Donald Trump holds New Jersey rally to help Christie pay debt

LAWRENCEVILLE, New Jersey -- Donald Trump made his first appearance in New Jersey Thursday with a rally at the National Guard Armory in Lawrenceville to help a former opponent turned ally.

The line of Trump supporters started forming this afternoon outside the armory.

"He is a confident, successful businessman, self-made billionaire," said Vincent Caccia, Trump supporter. "He don't need anyone, and he is going to turn this country around."

The price of admission: $200 a person, $25 for students.

We asked those in attendance why they came, and it's evident there is a deep reservoir of faith in Trump and what he promises.

"Were here to support Donald Trump because he's the person that's going to fix our immigration system," said Juliana, Trump supporter. "Our grandmother came here from Bogota, Columbia, and she came legal way, not the way everyone else is coming, so he needs to fix it."

The money raised at the rally will go to retiring New Jersey Gov. Chris Christie's presidential campaign debt. After bowing out of the race, Christie was an early supporter of Trump.

Across the street, anti-Trump protesters gathered, with signs on the ground and up in the sky.

For them, there is no reservoir of faith for Trump or his promises.

"It gives me nightmares a lot. His policies are scary on Muslim immigration, Mexican immigration and anything that doesn't regard white men," said Michael Angeloni, Trump protester. "I just don't agree with any of his policies on anything like that."

Meantime, Hillary Clinton had some of her strongest words yet for presumptive Republican nominee Donald Trump, saying Thursday that he is "not qualified" to be president of the United States.

In an interview with CNN, the Democratic front-runner and likely nominee questioned Trump's ability to handle complex foreign policy challenges, decrying what she described as his "irresponsible, reckless, dangerous comments."

Clinton cited recent comments from Trump criticizing Great Britain, praising the leader of North Korea and questioning America's membership in the North Atlantic Treaty Organization, or NATO. She said she knows "how hard this job is" and added that she had "concluded he is not qualified to be president of the United States."

Trump responded Thursday on his website, saying Clinton "has bad judgement and is unfit to serve as President at this delicate and difficult time in our country's history."

Looking ahead to the general election, Clinton asserted that she "will be the nominee" for the Democratic party, noting her lead in delegates and votes over her Democratic opponent Bernie Sanders.

"That is already done in effect. There is no way that I won't be," said Clinton, who is 90 delegates short of clinching the nomination, though Sanders continues to win contests and has vowed to march on to the Democratic convention in July.
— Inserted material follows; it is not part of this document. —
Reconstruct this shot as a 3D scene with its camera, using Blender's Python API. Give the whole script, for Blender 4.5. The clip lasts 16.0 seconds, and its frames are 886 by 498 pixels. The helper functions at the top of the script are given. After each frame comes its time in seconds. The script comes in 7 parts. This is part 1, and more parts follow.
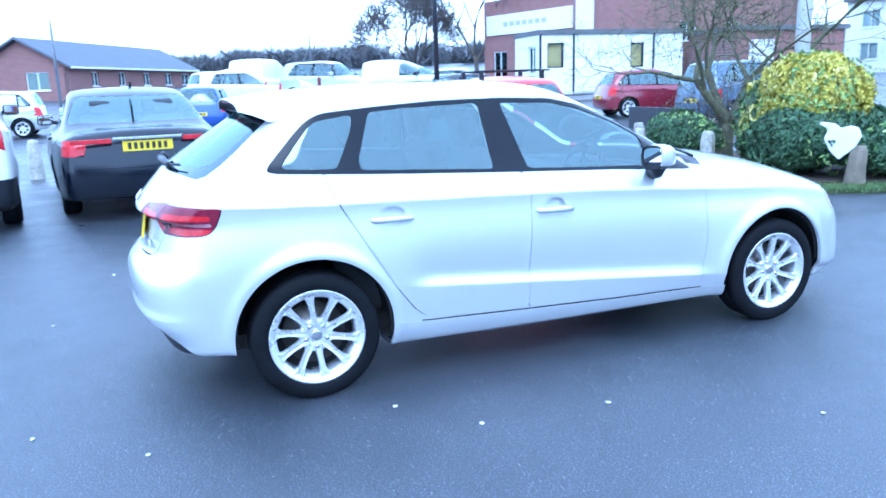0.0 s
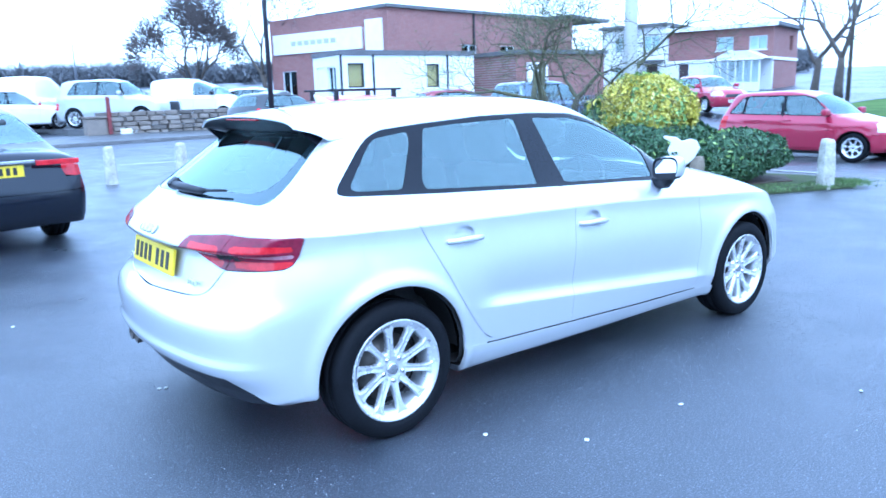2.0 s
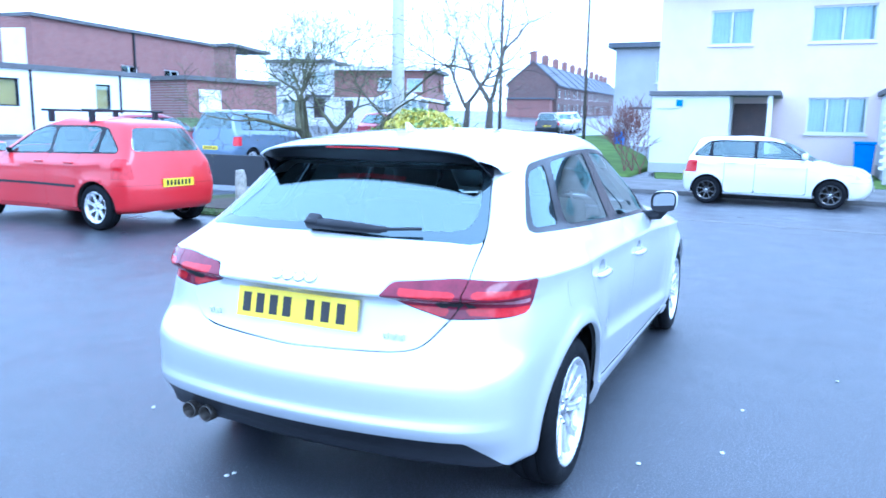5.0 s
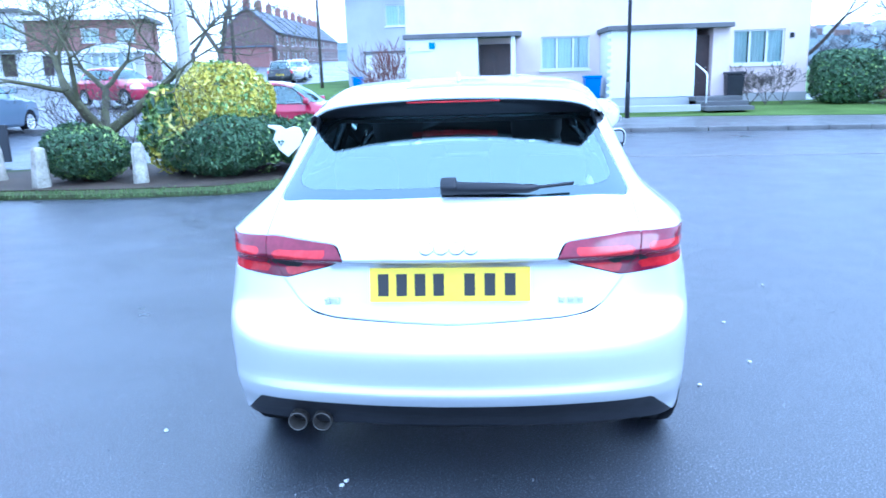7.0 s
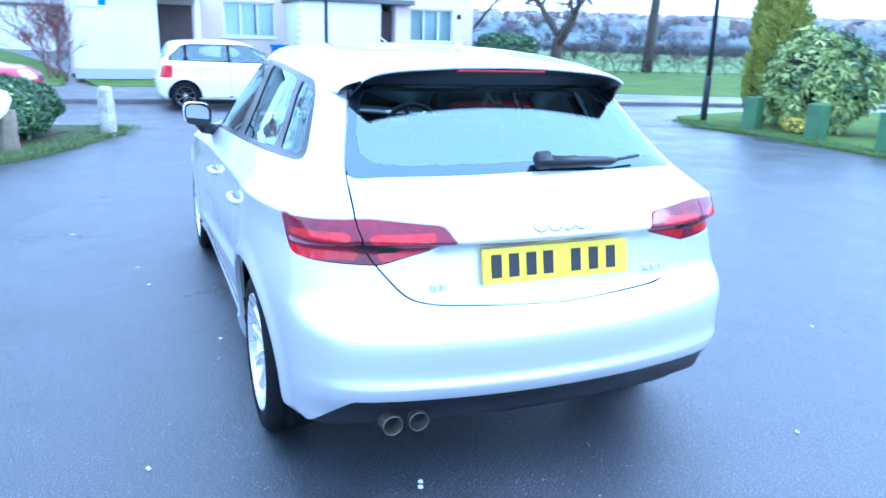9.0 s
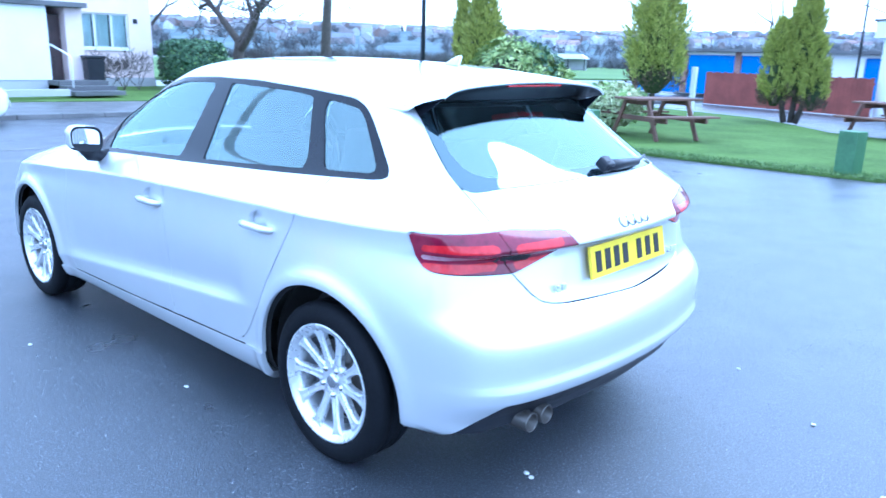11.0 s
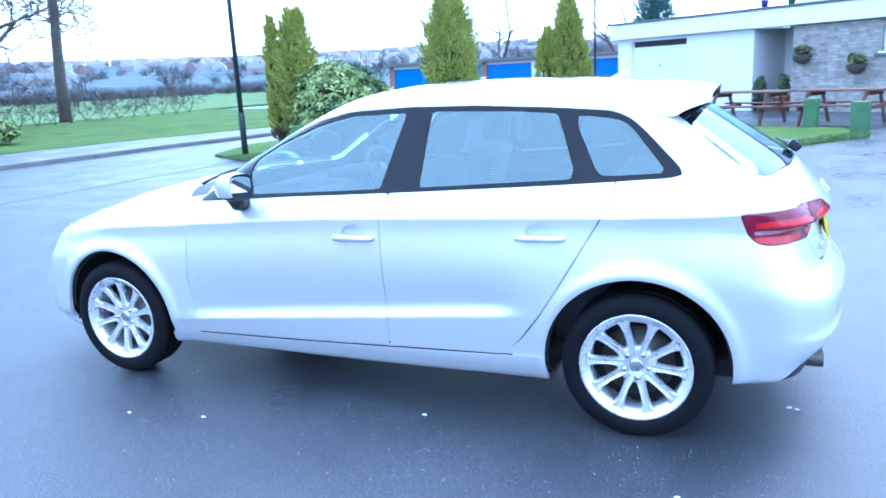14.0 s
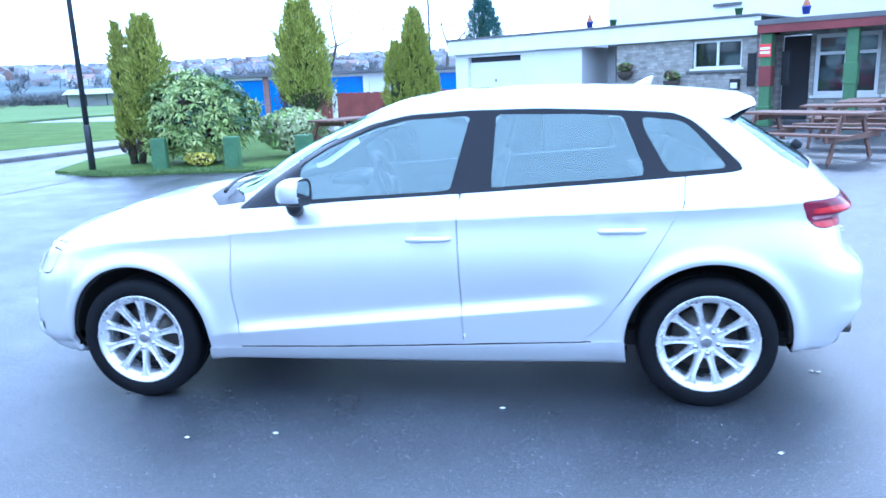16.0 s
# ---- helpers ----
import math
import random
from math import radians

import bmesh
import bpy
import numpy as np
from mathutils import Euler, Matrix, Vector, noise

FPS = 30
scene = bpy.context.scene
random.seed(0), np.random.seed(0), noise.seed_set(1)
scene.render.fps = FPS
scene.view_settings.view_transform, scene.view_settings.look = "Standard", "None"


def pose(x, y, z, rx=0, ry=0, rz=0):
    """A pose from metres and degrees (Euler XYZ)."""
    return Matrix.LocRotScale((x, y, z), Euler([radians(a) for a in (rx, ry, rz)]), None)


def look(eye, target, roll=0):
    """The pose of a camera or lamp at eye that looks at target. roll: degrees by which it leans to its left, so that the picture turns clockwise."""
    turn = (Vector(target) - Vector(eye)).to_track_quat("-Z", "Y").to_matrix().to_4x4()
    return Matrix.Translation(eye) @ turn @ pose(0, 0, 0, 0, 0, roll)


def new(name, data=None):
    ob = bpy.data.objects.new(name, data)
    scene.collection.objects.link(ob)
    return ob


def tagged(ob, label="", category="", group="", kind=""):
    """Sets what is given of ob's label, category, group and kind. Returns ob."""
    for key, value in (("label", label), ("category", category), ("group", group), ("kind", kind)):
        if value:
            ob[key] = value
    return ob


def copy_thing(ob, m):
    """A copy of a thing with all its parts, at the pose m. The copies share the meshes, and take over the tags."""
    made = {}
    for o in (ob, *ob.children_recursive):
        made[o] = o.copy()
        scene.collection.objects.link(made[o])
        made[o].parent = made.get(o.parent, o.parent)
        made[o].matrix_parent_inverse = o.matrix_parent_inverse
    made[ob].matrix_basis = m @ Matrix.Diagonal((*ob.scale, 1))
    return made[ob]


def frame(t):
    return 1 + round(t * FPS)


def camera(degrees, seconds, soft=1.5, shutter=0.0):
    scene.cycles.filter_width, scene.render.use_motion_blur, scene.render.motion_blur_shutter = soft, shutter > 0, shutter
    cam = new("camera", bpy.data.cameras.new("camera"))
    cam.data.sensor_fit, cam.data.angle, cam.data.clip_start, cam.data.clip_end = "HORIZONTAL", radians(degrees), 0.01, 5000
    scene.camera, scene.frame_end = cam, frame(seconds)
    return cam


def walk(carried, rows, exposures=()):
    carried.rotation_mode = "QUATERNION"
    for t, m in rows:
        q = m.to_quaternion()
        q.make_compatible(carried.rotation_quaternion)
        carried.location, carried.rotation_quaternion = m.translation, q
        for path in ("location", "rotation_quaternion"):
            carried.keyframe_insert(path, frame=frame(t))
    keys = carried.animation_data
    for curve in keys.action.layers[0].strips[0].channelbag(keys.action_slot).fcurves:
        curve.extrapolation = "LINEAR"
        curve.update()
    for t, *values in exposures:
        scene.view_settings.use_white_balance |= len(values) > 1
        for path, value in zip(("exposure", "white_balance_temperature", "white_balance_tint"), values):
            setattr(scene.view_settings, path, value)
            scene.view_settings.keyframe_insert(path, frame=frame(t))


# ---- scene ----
cam = camera(61.3, 16.0, soft=1.6, shutter=0.4)
PATH = [
    (0, (-0.603, -4.056, 1.403), (0.09, -2.231, 0.969), -1.7),
    (0.5, (-0.849, -3.902, 1.409), (-0.015, -2.129, 1.007), -1.3),
    (1, (-1.146, -3.753, 1.404), (-0.137, -2.089, 0.943), -2.4),
    (1.5, (-1.4, -3.539, 1.408), (-0.305, -1.921, 0.982), -2.8),
    (2, (-1.652, -3.315, 1.416), (-0.453, -1.766, 1.016), -1.7),
    (2.5, (-1.928, -3.075, 1.426), (-0.602, -1.644, 0.986), -2.4),
    (3, (-2.14, -2.79, 1.428), (-0.702, -1.463, 1.014), -1.3),
    (3.5, (-2.376, -2.522, 1.427), (-0.812, -1.369, 0.956), -2.2),
    (3.7, (-2.444, -2.403, 1.422), (-0.849, -1.289, 0.957), -1.6),
    (5.8, (-3.068, -0.991, 1.446), (-1.187, -0.451, 1.036), -1.6),
    (6, (-3.108, -0.825, 1.449), (-1.216, -0.394, 0.962), -2.1),
    (6.5, (-3.094, -0.485, 1.44), (-1.172, -0.221, 0.957), -2.6),
    (7, (-3.003, -0.16, 1.448), (-1.064, -0.011, 0.984), -1.7),
    (7.5, (-2.933, 0.191, 1.442), (-1.003, 0.155, 0.92), -2.4),
    (8, (-2.825, 0.531, 1.428), (-0.907, 0.304, 0.909), -0.9),
    (8.5, (-2.728, 0.871, 1.424), (-0.851, 0.388, 0.928), 2.3),
    (9, (-2.647, 1.197, 1.436), (-0.865, 0.464, 0.898), 1.7),
    (9.5, (-2.5, 1.49, 1.437), (-0.81, 0.56, 0.91), 0.7),
    (9.7, (-2.439, 1.605, 1.437), (-0.787, 0.604, 0.92), 1.1),
    (11.8, (-1.527, 2.79, 1.438), (-0.372, 1.236, 0.938), 0.3),
    (12, (-1.407, 2.87, 1.429), (-0.236, 1.325, 0.938), -1.0),
    (12.5, (-1.144, 3.08, 1.429), (-0.045, 1.474, 0.967), -0.4),
    (13, (-0.89, 3.31, 1.443), (0.094, 1.633, 0.975), -1.2),
    (13.5, (-0.639, 3.461, 1.447), (0.205, 1.699, 1.021), -1.8),
    (14, (-0.387, 3.659, 1.454), (0.365, 1.862, 1.001), -2.9),
    (14.5, (-0.137, 3.758, 1.445), (0.451, 1.898, 0.999), -1.2),
    (15, (0.127, 3.823, 1.465), (0.648, 1.933, 1.071), -0.8),
    (15.5, (0.398, 3.975, 1.464), (0.736, 2.057, 1.009), -1.4),
    (16, (0.675, 4.042, 1.459), (0.959, 2.112, 1.02), -2.3),
]
walk(cam, [(t, look(eye, target, roll)) for t, eye, target, roll in PATH], exposures=[(0, 1.54, 4400, 8), (3.5, 1.64, 4400, 8), (9.5, 1.76, 4400, 8), (13, 1.76, 4450, 9), (16, 1.76, 4550, 10)])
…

On divisions among Democrats, Clinton said she was committed to party unity, but argued that Sanders will also have to play a role in bringing Democrats together. She recalled that in 2008, after losing the primary to President Barack Obama, she endorsed him and campaigned for him.

"Whatever differences we may have, they pale in comparison to the Republican nominee," Clinton said.
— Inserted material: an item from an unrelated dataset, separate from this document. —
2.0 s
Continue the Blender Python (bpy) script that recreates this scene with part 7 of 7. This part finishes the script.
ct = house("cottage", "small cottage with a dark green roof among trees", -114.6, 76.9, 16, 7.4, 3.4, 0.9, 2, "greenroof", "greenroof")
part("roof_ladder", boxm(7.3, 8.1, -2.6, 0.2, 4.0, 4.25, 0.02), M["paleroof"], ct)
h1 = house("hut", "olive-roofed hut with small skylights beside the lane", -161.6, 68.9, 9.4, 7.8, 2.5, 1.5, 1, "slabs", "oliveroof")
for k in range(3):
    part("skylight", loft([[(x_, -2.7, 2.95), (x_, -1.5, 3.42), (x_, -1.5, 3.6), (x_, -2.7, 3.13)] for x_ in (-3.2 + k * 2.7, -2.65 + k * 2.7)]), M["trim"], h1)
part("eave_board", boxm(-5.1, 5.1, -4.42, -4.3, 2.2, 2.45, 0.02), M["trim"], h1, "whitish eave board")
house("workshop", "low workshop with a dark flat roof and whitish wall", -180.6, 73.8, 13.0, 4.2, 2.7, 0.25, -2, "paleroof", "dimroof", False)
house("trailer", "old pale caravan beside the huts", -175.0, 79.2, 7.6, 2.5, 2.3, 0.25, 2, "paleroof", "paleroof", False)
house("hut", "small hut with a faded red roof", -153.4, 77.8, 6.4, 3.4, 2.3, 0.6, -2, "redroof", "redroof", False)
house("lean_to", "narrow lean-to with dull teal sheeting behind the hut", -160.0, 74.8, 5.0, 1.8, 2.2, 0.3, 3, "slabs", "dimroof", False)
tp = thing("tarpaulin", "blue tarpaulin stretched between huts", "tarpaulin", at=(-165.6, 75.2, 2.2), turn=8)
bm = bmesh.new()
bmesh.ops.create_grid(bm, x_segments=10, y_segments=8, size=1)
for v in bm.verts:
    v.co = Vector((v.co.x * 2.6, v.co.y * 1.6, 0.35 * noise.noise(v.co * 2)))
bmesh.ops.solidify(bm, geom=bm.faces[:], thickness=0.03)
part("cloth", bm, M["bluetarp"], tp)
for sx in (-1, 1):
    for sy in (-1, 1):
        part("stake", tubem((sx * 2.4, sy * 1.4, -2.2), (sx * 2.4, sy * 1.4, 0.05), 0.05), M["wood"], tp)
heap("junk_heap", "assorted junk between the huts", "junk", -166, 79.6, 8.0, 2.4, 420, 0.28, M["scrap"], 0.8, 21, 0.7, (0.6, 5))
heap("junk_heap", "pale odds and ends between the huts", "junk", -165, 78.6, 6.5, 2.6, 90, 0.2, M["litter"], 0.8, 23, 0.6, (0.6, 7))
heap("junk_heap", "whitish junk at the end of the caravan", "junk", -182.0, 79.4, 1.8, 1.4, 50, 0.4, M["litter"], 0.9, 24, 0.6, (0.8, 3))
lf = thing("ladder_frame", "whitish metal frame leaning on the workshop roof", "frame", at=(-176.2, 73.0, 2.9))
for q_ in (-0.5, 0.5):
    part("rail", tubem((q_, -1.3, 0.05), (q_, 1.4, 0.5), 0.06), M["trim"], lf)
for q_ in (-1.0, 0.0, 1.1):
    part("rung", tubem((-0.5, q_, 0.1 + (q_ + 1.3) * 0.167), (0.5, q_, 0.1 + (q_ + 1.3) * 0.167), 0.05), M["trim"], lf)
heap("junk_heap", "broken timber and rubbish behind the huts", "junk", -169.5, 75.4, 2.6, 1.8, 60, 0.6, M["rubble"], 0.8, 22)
Asked if she should reach out to Sanders to work things out, Clinton said: "I am absolutely committed to doing my part. But Sen. Sanders has to do his part."

She declined to say whether she'd consider Sanders for her running mate if she wins the nomination.

Sanders spokesman Michael Briggs disputed the suggestion that the primary race was over.

"In the past three weeks voters in Indiana, West Virginia and Oregon respectfully disagreed with Secretary Clinton," he said in a statement. "We expect voters in the remaining nine contests also will disagree. And with almost every national and state poll showing Sen. Sanders doing much, much better than Secretary Clinton against Donald Trump, it is clear that millions of Americans have growing doubts about the Clinton campaign."

Clinton said she was ready to take on Trump, but vowed to keep the conversation focused on issues and her record, rather than personal attacks.

"He can say whatever he wants to say," she said, later adding that if "you pick a fight with a bully, you know, you are going to be pulled down to their levels."

Clinton said she would not engage with Trump when he takes shots at her husband, former President Bill Clinton.

"No, I know that that's exactly what he's fishing for. I'm not going to be responding," Clinton said.

Clinton also spoke about the EgyptAir Flight 804, which crashed into the Mediterranean Sea early Thursday, saying it "does appear it was an act of terrorism" and it "shines a very bright light on the threat that we face."